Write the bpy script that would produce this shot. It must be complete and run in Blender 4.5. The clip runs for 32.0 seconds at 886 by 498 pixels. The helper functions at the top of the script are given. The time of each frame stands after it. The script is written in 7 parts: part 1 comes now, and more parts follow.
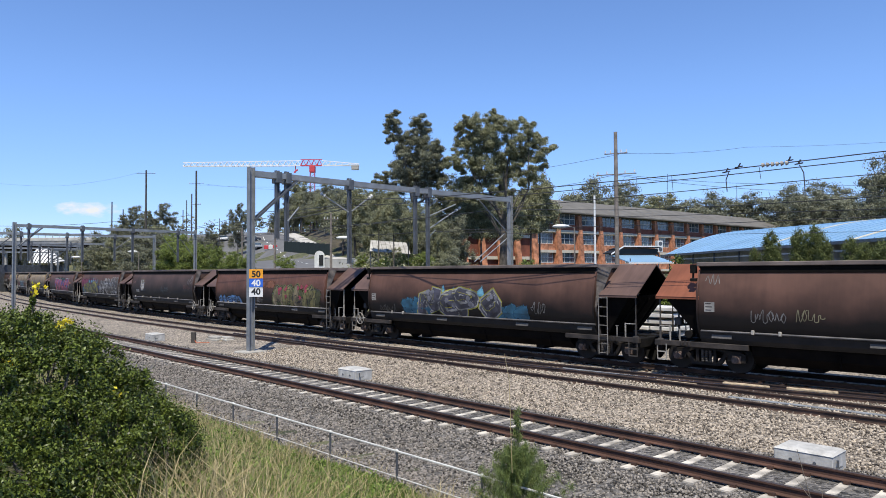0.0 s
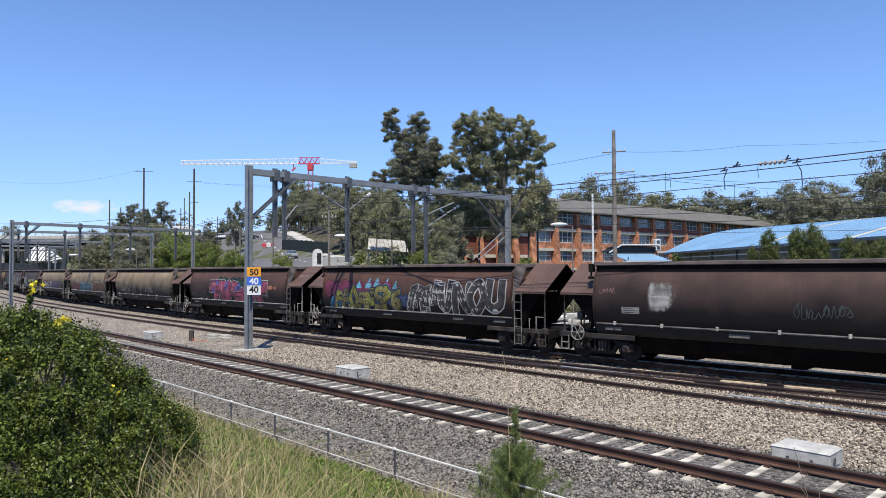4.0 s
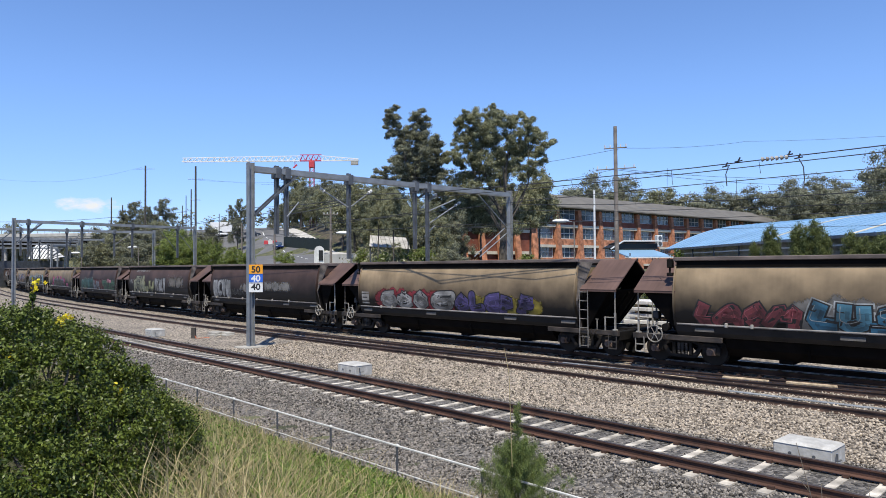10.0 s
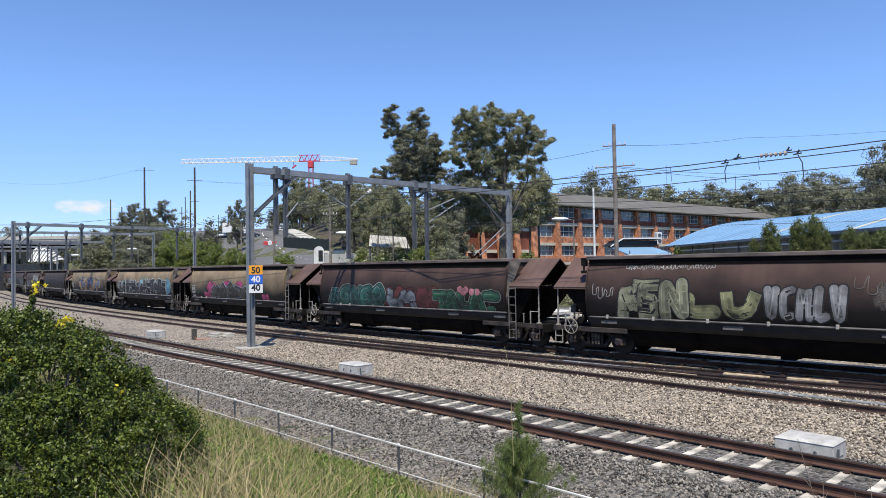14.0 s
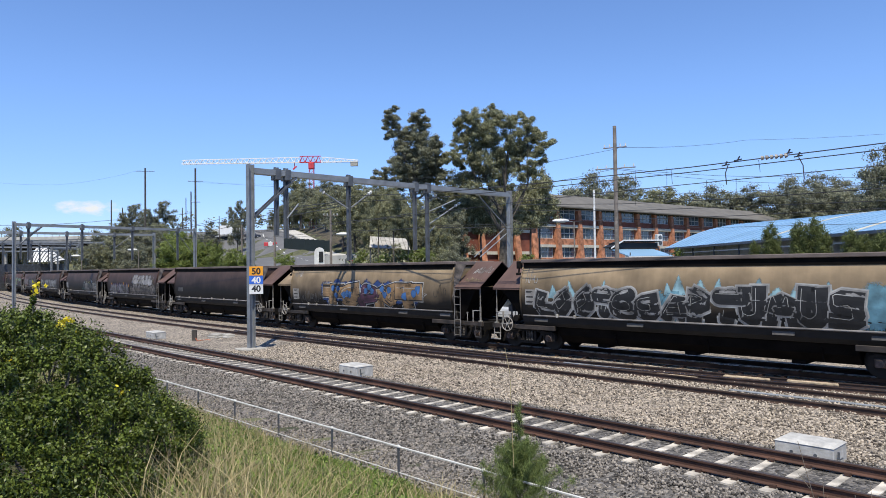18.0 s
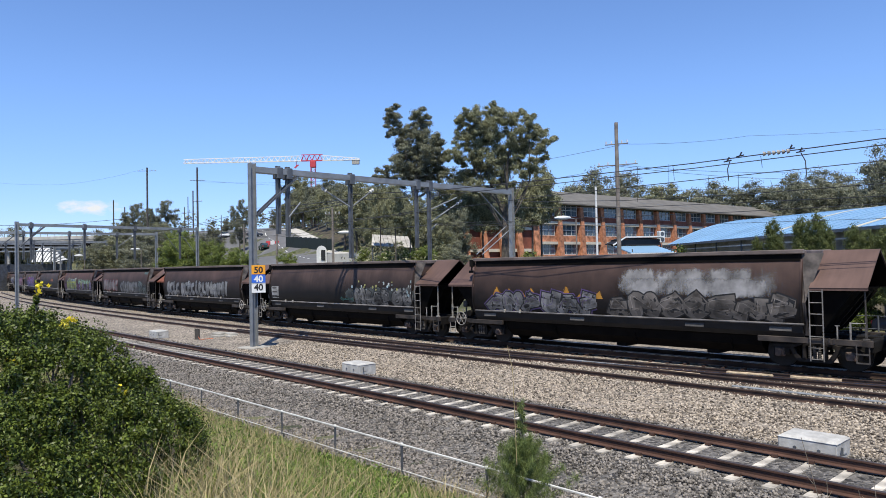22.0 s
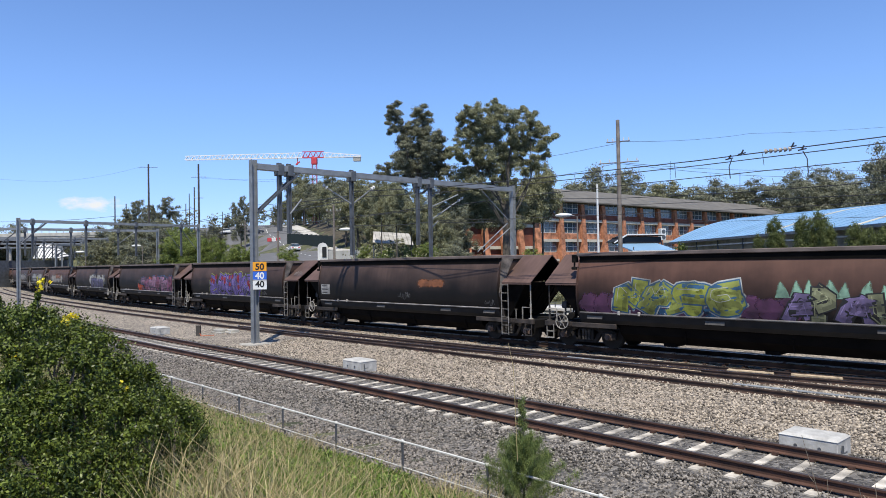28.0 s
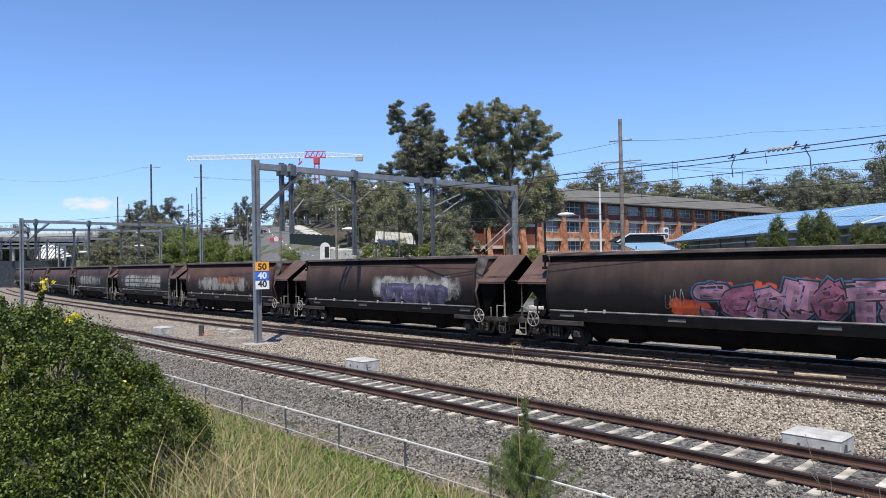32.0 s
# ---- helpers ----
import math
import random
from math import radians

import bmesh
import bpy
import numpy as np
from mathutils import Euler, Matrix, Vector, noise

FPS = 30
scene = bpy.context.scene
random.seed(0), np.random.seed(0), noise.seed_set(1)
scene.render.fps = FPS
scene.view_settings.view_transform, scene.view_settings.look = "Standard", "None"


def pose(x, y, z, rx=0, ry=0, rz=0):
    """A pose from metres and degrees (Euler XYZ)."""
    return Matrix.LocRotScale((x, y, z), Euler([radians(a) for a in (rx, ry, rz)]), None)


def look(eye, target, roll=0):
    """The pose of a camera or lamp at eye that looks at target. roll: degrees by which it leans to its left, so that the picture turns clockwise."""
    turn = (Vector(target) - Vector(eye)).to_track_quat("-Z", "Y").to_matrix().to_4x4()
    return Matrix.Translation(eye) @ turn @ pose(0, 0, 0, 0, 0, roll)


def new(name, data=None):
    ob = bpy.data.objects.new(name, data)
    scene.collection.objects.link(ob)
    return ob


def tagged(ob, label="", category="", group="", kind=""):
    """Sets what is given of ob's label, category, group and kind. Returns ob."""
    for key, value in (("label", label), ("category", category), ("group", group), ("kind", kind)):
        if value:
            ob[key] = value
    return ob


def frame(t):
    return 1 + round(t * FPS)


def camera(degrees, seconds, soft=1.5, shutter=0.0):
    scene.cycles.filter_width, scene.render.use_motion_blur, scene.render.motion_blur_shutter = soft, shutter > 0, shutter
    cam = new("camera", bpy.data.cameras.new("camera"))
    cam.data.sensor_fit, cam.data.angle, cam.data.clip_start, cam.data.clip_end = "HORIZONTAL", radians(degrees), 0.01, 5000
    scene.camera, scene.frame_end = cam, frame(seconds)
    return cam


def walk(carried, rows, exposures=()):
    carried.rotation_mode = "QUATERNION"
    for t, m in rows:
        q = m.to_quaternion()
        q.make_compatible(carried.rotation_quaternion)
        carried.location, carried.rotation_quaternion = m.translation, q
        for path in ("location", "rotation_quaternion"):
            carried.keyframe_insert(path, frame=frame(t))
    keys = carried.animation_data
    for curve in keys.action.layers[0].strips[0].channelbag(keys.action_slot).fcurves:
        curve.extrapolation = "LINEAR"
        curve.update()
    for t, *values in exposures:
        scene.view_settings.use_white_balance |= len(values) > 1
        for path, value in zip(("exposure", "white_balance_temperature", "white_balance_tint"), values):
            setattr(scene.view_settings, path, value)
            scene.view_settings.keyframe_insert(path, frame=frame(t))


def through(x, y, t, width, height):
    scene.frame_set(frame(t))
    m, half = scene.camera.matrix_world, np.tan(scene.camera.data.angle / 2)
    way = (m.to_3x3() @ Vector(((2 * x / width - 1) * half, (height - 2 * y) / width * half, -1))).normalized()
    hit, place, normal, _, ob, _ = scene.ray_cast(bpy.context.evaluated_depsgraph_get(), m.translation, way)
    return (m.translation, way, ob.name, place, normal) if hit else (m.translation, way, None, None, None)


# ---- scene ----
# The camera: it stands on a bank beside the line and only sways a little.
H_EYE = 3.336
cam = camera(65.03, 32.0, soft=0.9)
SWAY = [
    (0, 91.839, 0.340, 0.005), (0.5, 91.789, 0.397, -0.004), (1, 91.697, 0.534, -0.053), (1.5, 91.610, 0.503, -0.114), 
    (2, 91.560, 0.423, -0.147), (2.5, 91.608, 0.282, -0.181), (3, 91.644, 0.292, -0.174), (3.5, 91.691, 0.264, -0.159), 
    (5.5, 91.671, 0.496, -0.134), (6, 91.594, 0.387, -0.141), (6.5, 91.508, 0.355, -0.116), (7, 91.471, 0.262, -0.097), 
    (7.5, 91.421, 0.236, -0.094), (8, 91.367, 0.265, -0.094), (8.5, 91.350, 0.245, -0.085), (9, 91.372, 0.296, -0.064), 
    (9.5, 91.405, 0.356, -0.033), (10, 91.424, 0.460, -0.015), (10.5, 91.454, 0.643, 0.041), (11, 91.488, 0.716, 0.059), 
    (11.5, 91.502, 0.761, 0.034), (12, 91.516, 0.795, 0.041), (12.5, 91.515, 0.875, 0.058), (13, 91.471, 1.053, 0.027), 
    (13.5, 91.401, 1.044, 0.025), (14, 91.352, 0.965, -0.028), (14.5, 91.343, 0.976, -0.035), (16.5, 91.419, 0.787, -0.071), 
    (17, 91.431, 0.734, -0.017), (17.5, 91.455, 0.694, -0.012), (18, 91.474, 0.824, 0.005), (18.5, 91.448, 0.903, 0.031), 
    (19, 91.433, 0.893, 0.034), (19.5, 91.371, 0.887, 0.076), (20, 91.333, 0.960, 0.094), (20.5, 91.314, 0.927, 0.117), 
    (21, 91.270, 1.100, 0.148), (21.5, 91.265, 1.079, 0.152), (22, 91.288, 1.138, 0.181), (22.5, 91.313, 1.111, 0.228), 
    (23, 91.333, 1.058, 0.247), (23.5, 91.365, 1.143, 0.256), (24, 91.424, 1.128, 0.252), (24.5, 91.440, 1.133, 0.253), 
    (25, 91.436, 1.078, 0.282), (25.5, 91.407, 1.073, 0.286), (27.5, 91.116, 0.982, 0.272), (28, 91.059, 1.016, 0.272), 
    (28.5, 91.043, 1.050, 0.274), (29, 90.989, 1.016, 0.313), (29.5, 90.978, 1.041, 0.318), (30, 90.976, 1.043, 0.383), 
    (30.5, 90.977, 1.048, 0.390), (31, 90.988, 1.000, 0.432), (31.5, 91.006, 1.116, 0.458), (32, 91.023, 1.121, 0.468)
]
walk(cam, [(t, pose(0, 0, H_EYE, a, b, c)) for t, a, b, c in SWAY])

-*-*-

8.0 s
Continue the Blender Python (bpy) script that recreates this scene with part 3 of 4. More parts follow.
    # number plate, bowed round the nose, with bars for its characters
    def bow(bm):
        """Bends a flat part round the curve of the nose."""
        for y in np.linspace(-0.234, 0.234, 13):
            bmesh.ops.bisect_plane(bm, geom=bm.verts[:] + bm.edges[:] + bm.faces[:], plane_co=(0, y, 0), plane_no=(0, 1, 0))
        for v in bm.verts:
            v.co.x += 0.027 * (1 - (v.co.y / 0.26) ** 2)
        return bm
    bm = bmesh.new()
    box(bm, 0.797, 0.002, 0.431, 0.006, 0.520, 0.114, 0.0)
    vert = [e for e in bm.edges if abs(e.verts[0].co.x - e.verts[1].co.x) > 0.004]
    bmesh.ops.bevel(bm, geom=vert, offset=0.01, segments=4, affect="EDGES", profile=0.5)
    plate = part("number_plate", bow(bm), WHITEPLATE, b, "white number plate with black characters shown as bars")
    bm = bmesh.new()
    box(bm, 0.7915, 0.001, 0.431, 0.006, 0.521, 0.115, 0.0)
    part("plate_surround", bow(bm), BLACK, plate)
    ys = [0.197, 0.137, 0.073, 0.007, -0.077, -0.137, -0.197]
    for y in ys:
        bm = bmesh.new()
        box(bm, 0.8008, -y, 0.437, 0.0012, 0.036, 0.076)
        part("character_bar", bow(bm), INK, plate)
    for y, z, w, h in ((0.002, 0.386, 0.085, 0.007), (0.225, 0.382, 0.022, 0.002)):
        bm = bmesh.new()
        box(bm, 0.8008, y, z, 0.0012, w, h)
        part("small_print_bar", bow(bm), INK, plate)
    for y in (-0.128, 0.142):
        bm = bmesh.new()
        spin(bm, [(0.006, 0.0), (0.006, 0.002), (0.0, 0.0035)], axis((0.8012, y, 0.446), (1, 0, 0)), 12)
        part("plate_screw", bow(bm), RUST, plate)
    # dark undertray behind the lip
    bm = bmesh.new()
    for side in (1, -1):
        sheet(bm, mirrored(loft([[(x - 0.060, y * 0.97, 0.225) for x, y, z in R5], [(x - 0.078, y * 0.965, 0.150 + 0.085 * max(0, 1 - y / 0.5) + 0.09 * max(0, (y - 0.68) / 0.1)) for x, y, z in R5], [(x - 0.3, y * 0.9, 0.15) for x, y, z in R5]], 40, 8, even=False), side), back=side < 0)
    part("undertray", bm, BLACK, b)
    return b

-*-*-

## Stated task
Would you quote everything above from the line containing "import math" down to the line containing "scene.render.fps = FPS"? Include both of those lines and nothing else.

## Answer to this task
import math
import random
from math import radians

import bmesh
import bpy
import numpy as np
from mathutils import Euler, Matrix, Vector, noise

FPS = 30
scene = bpy.context.scene
random.seed(0), np.random.seed(0), noise.seed_set(1)
scene.render.fps = FPS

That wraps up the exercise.